In an interview with The Wall Street Journal, President-elect Donald Trump said he may lift the Russian sanctions and has no commitment to the One China policy:

“If you get along and if Russia is really helping us, why would anybody have sanctions if somebody’s doing some really great things?” he said.

Trump also said the One China policy remains up in the air “until he saw what he considered progress from Beijing in its currency and trade practices.”

Yeah, needless to say, those comments did not please Beijing.

Remember, the U.S. has imposed sanctions on Russia since March 2014 when Russian President Vladimir Putin annexed Crimea from Ukraine. But I noticed the interview only mentioned the sanctions President Obama’s administration imposed in late December due to possible interference in our election.

These comments don’t help suspicions of those who believe a cozy relationship exists between Trump and Putin since media outlets published a dossier this week that demonstrated ties between the two [editor’s note (FS): a dossier that is being debunked as we run this post]. However, the intelligence community has not confirmed any truth to it.

Trump said he would meet with Putin shortly after his inauguration if the two sides can make arrangements. On Saturday, some outlets published reports that Trump made Putin his first meeting after the inauguration, but incoming White House Press Secretary Sean Spicer denied the reports.

Turning to China, Trump told the Journal that “[E]verything is under negotiation including One China.” Tensions have already risen between Trump and China due to a phone call he had with Taiwan President Tsai Ing-wen in December. china does not recognize Taiwan’s independence after it broke off from the mainland in 1949. Washington, D.C., stopped recognizing Taiwan as well in 1979 when the government adopted the One China policy. The Wall Street Journal reported:

Mr. Trump has said in the past he would label China a currency manipulator after he takes office. In the interview, he said he wouldn’t take that step on his first day in the White House. “I would talk to them first,” he said.

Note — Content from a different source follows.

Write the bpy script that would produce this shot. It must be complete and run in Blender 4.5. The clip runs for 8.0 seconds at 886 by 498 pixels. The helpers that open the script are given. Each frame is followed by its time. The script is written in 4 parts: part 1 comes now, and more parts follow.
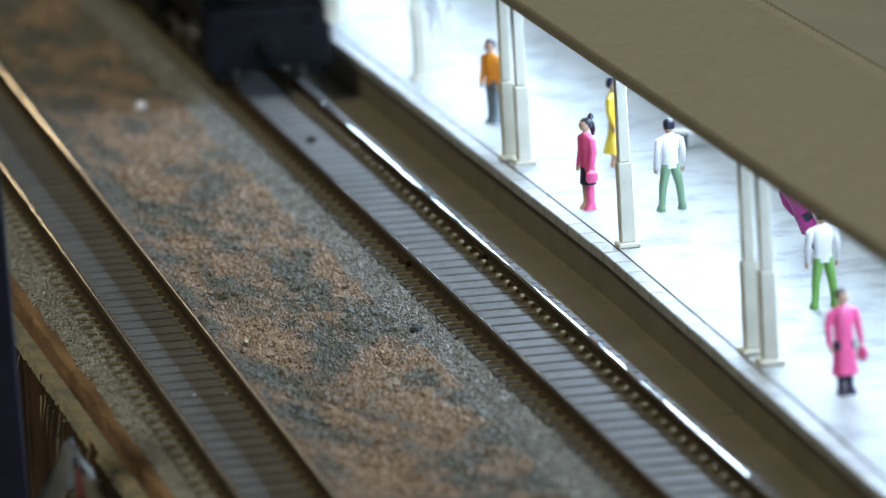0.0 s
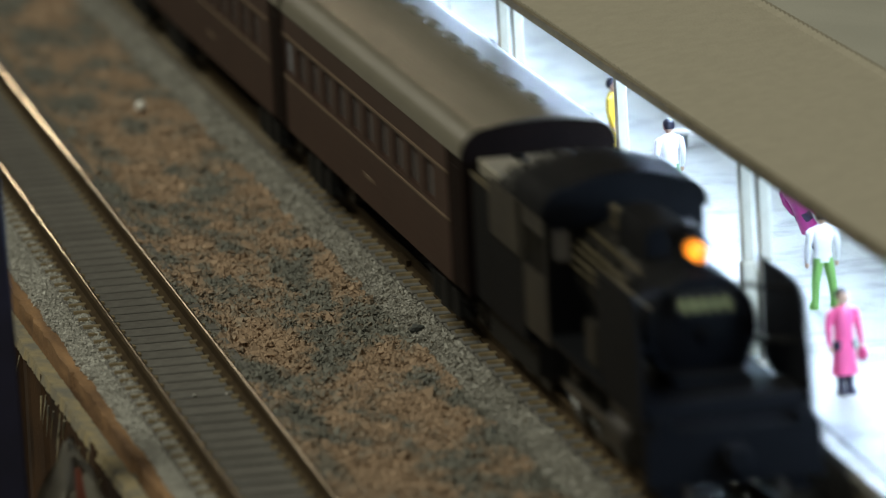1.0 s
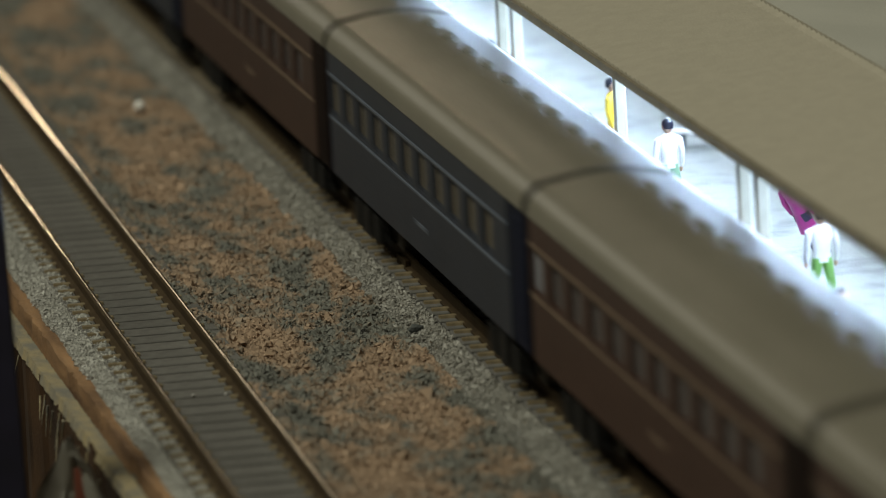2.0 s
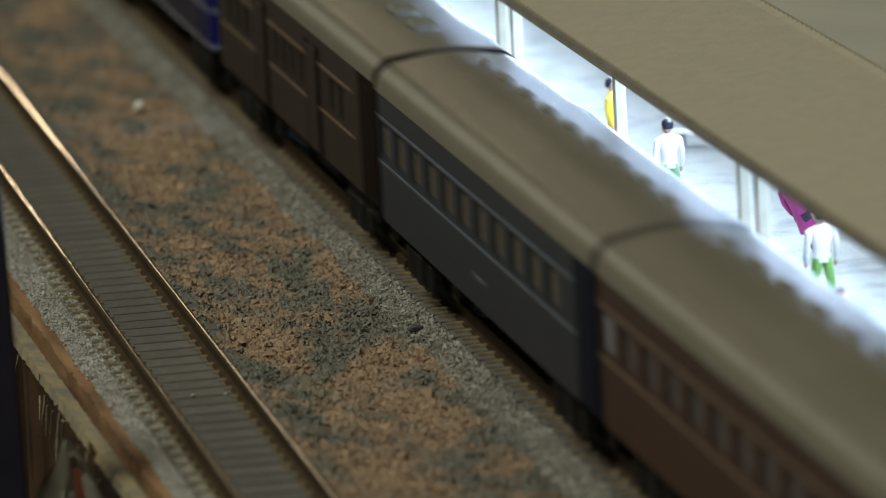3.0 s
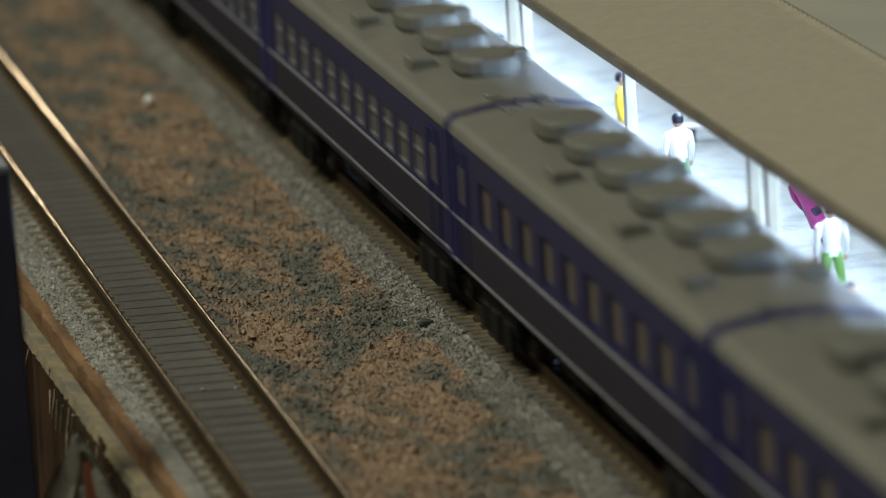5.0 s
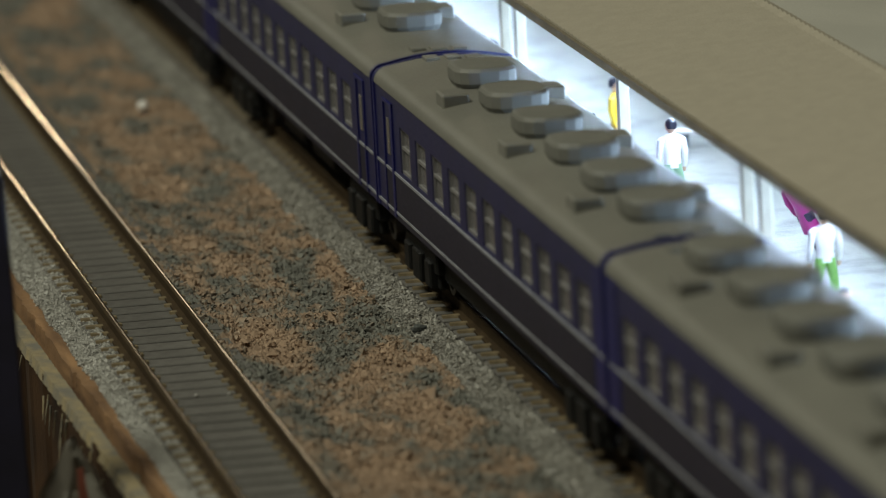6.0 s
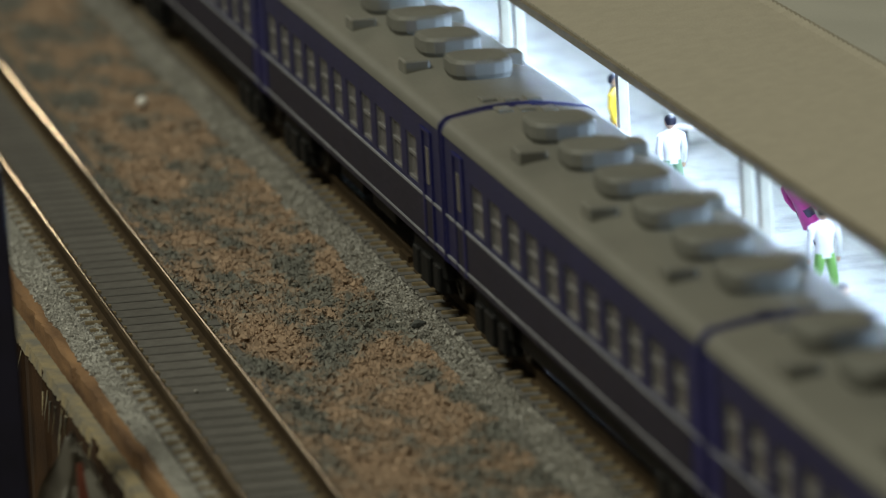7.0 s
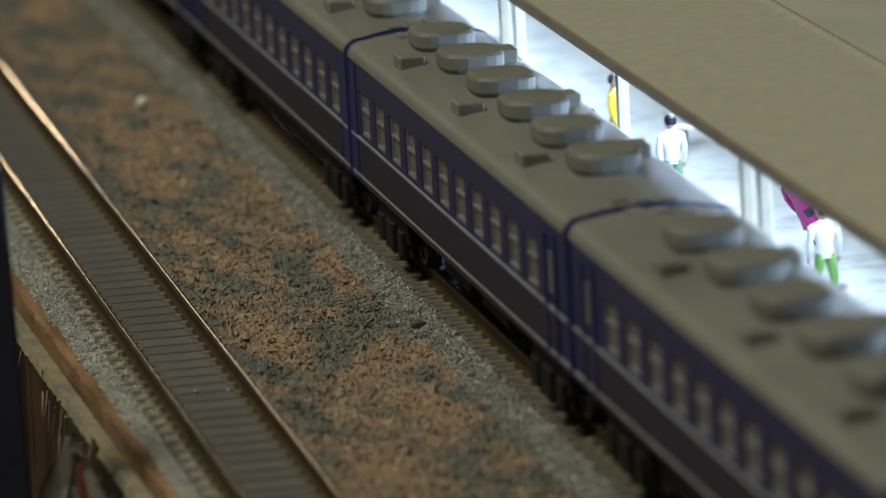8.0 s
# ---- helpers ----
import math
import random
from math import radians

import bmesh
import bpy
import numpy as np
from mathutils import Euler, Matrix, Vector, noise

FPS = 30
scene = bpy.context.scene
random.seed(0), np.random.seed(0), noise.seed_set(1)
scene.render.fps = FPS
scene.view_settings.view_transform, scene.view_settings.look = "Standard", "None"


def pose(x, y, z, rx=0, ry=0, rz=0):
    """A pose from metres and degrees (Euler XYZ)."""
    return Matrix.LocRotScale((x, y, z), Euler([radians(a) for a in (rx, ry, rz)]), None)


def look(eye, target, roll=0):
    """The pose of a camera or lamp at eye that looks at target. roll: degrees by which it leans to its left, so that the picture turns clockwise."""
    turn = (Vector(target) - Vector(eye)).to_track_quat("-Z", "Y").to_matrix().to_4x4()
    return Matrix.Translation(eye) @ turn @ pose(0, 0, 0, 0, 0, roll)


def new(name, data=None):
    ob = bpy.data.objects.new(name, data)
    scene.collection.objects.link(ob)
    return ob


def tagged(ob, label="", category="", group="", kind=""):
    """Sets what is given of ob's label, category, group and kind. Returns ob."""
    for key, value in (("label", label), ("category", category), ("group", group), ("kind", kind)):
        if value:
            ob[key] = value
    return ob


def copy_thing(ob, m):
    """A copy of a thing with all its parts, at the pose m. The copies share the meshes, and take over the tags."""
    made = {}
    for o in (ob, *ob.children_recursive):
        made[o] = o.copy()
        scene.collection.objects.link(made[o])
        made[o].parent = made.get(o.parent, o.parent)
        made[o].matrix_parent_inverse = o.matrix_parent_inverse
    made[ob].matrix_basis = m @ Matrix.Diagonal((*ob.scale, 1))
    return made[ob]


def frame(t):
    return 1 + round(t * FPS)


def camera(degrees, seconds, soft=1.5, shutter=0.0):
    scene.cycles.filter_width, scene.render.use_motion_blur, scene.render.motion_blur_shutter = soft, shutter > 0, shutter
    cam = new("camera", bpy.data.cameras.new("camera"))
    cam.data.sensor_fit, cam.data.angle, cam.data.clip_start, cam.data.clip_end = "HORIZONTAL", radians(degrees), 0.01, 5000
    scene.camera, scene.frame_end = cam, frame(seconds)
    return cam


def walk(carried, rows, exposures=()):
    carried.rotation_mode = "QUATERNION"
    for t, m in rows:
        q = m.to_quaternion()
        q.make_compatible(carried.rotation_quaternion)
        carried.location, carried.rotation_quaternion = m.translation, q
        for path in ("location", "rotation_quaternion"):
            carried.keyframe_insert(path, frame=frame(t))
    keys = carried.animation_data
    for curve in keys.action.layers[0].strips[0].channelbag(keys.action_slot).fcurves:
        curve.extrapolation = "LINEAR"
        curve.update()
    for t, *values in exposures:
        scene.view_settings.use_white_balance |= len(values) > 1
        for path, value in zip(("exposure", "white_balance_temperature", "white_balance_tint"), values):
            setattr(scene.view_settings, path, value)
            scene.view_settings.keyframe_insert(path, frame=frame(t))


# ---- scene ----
FOV = 7.476
cam = camera(FOV, 8.0, soft=1.15, shutter=0.5)
cam.data.dof.use_dof = True
cam.data.dof.focus_distance = 0.823
cam.data.dof.aperture_fstop = 43.0

BASE = pose(-0.14363, -0.87342, 0.14977, 79.8235, 3.0442, -10.3986)
# small turns of the tripod head: seconds, degrees to the left, degrees down
SHAKE = [(0.0, 0, 0), (1.0, 0, 0), (1.5, -0.005, 0), (3.0, -0.010, 0.0), (3.3, -0.012, -0.012), (3.5, -0.016, -0.040),
         (4.0, 0.050, -0.062), (4.5, 0.093, -0.068), (4.8, 0.085, -0.060), (6.0, 0.019, 0.0), (6.5, 0.011, -0.006),
         (7.0, 0.014, -0.036), (8.0, 0.014, -0.036)]


def nod(left, down):
    return BASE @ pose(0, 0, 0, down, left, 0)


walk(cam, [(t, nod(a, b)) for t, a, b in SHAKE], [(0.0, -0.45), (0.3, -0.42), (0.7, -0.22), (1.1, -0.08), (1.5, -0.05), (8.0, -0.05)])

# ---- light ----
world = bpy.data.worlds.new("room_dusk")
scene.world = world
world.use_nodes = True
world.node_tree.nodes["Background"].inputs[0].default_value = (0.5, 0.47, 0.42, 1)
world.node_tree.nodes["Background"].inputs[1].default_value = 0.02


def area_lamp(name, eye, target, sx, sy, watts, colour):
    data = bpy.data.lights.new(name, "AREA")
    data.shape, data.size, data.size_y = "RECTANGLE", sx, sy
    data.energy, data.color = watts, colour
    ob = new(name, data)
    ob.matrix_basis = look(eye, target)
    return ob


# room lamp under the ceiling; unseen far lamps added to glint on the rails
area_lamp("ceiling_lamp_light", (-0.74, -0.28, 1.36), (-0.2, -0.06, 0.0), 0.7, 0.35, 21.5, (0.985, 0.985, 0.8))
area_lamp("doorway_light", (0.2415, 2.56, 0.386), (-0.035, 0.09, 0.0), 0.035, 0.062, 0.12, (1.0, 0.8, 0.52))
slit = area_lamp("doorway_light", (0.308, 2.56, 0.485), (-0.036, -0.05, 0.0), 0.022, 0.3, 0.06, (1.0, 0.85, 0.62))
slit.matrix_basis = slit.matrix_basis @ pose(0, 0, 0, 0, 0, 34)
# added lamp at the far wall for the sheen streak along the roofs
area_lamp("window_light", (-0.5, 2.56, 0.6), (0.0, 0.0, 0.0), 0.5, 0.45, 0.7, (1.0, 0.93, 0.78))
# cool light strips under the platform roof, turned towards the track and down on the deck
for yc, watts in ((203, 0.1), (61, 0.115), (-81, 0.115), (-223, 0.08)):
    area_lamp("platform_strip_light", (0.034, yc * 0.001, 0.0270), (-0.03, yc * 0.001, 0.004), 0.13, 0.003, watts, (0.52, 0.725, 1.0))
for yc in (150, -120):
    area_lamp("platform_strip_light", (0.0385, yc * 0.001, 0.0285), (0.034, yc * 0.001, 0.0), 0.26, 0.003, 0.085, (0.64, 0.8, 1.0))

# ---- materials ----
MM = 0.001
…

He added: “Certainly they are manipulators. But I’m not looking to do that.”

But he made plain his displeasure with China’s currency practices. “Instead of saying, ‘We’re devaluating our currency,’ they say, ‘Oh, our currency is dropping.’ It’s not dropping. They’re doing it on purpose.

“Our companies can’t compete with them now because our currency is strong and it’s killing us.”

Those comments did not please Beijing at all according to Chinese foreign ministry spokesman Lu Kang:

“There is but one China in the world, and Taiwan is an inalienable part of China,” Mr. Lu said in a statement that was posted on the foreign ministry’s website on Saturday.

“In order to avoid disruption to the sound and steady development of the China-U.S. relations and bilateral cooperation in key areas, we urge relevant parties in the U.S. to fully recognize the high sensitivity of the Taiwan question, approach Taiwan-related issues with prudence and honor the commitment made by all previous U.S. administrations,” the statement said.